I was left irritated, and I felt betrayed by the way I had been treated by this agency. In no ways do I think they intentionally made me feel this way, but I knew I wasn’t comfortable meeting with them anymore. Simply, I expected to have a different sort of relationship with my daughter and her new parents that this agency was not projecting to me. Choosing to step away from that situation, I started to confront what I expected for my daughter’s placement
Over the next few weeks, I started talking to my mom about people in our community who may be looking to adopt. We sat down and discussed what I wanted out of the placement process, and how I saw myself in the midst of it all. I knew that I wanted my daughter to be very close to my home, to be a part of my personal community, and I wanted to be close with her.
We considered one of my bosses, who had always spoken of potentially adopting.
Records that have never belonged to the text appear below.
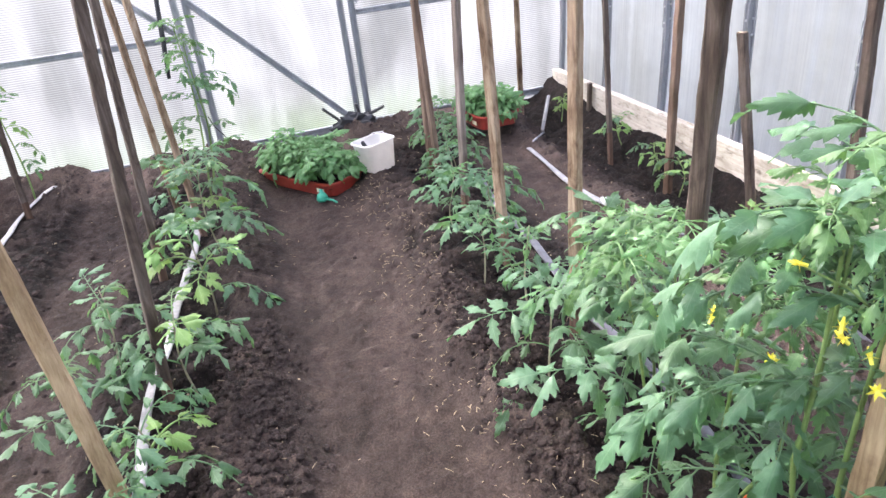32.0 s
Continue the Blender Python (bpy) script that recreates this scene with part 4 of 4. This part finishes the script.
# ---------------- trays, bucket and loose things ----------------
def tray(x, y, z, turn, length, width, height, label):
    ob = thing("seedling_tray", pose(x, y, z, 0, 0, turn), label, "tray", "seedling trays")
    bm = bmesh.new()
    l, w = length / 2, width / 2
    rings = [(l - 0.012, w - 0.012, 0.0), (l, w, height), (l + 0.012, w + 0.012, height), (l + 0.012, w + 0.012, height - 0.01), (l + 0.008, w + 0.008, height - 0.01), (l + 0.008, w + 0.008, height + 0.003), (l - 0.004, w - 0.004, height + 0.003), (l - 0.014, w - 0.014, 0.006)]
    loops = []
    for a, b, c in rings:
        loop = []
        for k in range(24):
            q = 2 * math.pi * (k + 0.5) / 24
            cx, sy2 = math.cos(q), math.sin(q)
            px = a * math.copysign(min(1, abs(cx) ** 0.25), cx)
            py = b * math.copysign(min(1, abs(sy2) ** 0.25), sy2)
            loop.append(bm.verts.new((px, py, c)))
        loops.append(loop)
    for p, q in zip(loops, loops[1:]):
        for k in range(24):
            bm.faces.new((p[k], p[(k + 1) % 24], q[(k + 1) % 24], q[k]))
    bm.faces.new(loops[0][::-1])
    bm.faces.new(loops[-1])
    part("tray_body", bm, "plastic_red", ob)
    nx, ny = 22, 12
    vs = [((i / (nx - 1) - 0.5) * (length - 0.03), (j / (ny - 1) - 0.5) * (width - 0.03), height - 0.03 + 0.012 * noise.noise(Vector((i * 0.8, j * 0.8, x)))) for i in range(nx) for j in range(ny)]
    fs = [(i * ny + j, (i + 1) * ny + j, (i + 1) * ny + j + 1, i * ny + j + 1) for i in range(nx - 1) for j in range(ny - 1)]
    piece("potting_soil", mesh_of("potting_soil", vs, fs, "clod", smooth=True), ob)
    bm = bmesh.new()
    box(bm, (l - 0.11, -w - 0.0125, 0.03), (l - 0.05, -w - 0.0085, 0.055), 0.001)
    part("sticker", bm, "label", ob, "pale paper sticker")
    return ob


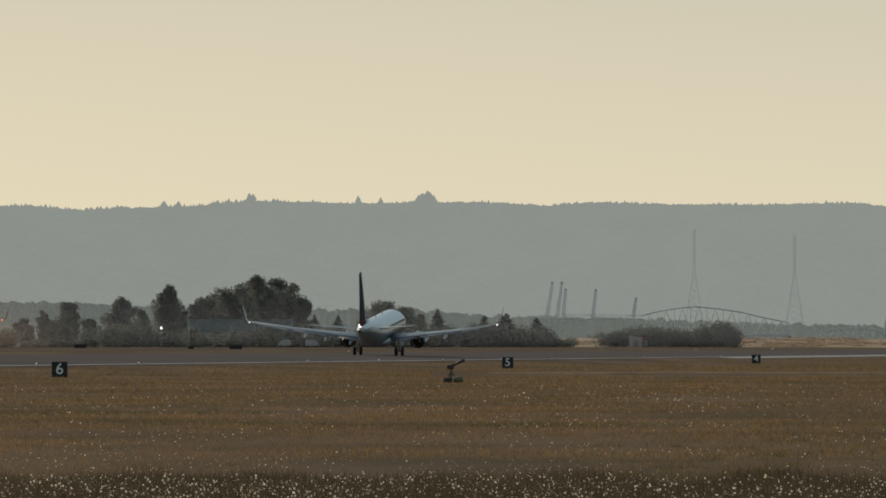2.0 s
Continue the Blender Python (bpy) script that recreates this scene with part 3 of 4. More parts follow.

Mom and I talked about different families in our church that we knew wanted to adopt.
At times, we even contemplated different family members who would be willing to take my daughter.
As I played out each situation in my head, I still could not find resolve. Placing with a family member seemed too painful- having my daughter grow up as my cousin would have been too much to bear. And so, we made lists of people we thought might consider adopting, but as time went on, those lists got smaller and smaller; I almost felt that my daughter was not wanted by anyone, and that she was un-placeable.
Eventually, I did come into contact with my daughter’s, now, adoptive mother. It was the perfect timing and we built relationship over the last few months of my pregnancy. Through her, I met Carri Uram, founder of Special Link Adoptions. Carri’s office was right down the road from where I grew up, and when I met with her to talk about the overall adoption process, she simply listened to me. She never told me how something should or would be, but she honored my wishes and my ideals. Carri shared with me her own close connection to adoption and to birth mothers. What was so incredible about her, is that she always honored my story. Never once did I feel judged or pressured to provide an explanation, but I felt encourage to share when I was ready. Carri always sees the redemption in situations that seem hopeless and broken, and she has such energy to motivate everyone around her to see the hope that is there for us.
So often I hear birth mothers say that they didn’t realize how supportive the adoption community is. I witness women being taken advantage of for the life that they carry for nine months, but not respected for the being that they are themselves. My experience with Adoption Options has proven to me that this doesn’t have to be true. Carri and Emily are women who care deeply about every person they encounter, whether that person places their child for adoption or not. With gratitude, I can say that Carri really allowed me the freedom to make my own decisions, and to navigate through placement how I wanted to. Not only did she support me through my adoption and placement, but she has allowed me to contribute to her ministry and even become a cherished friend.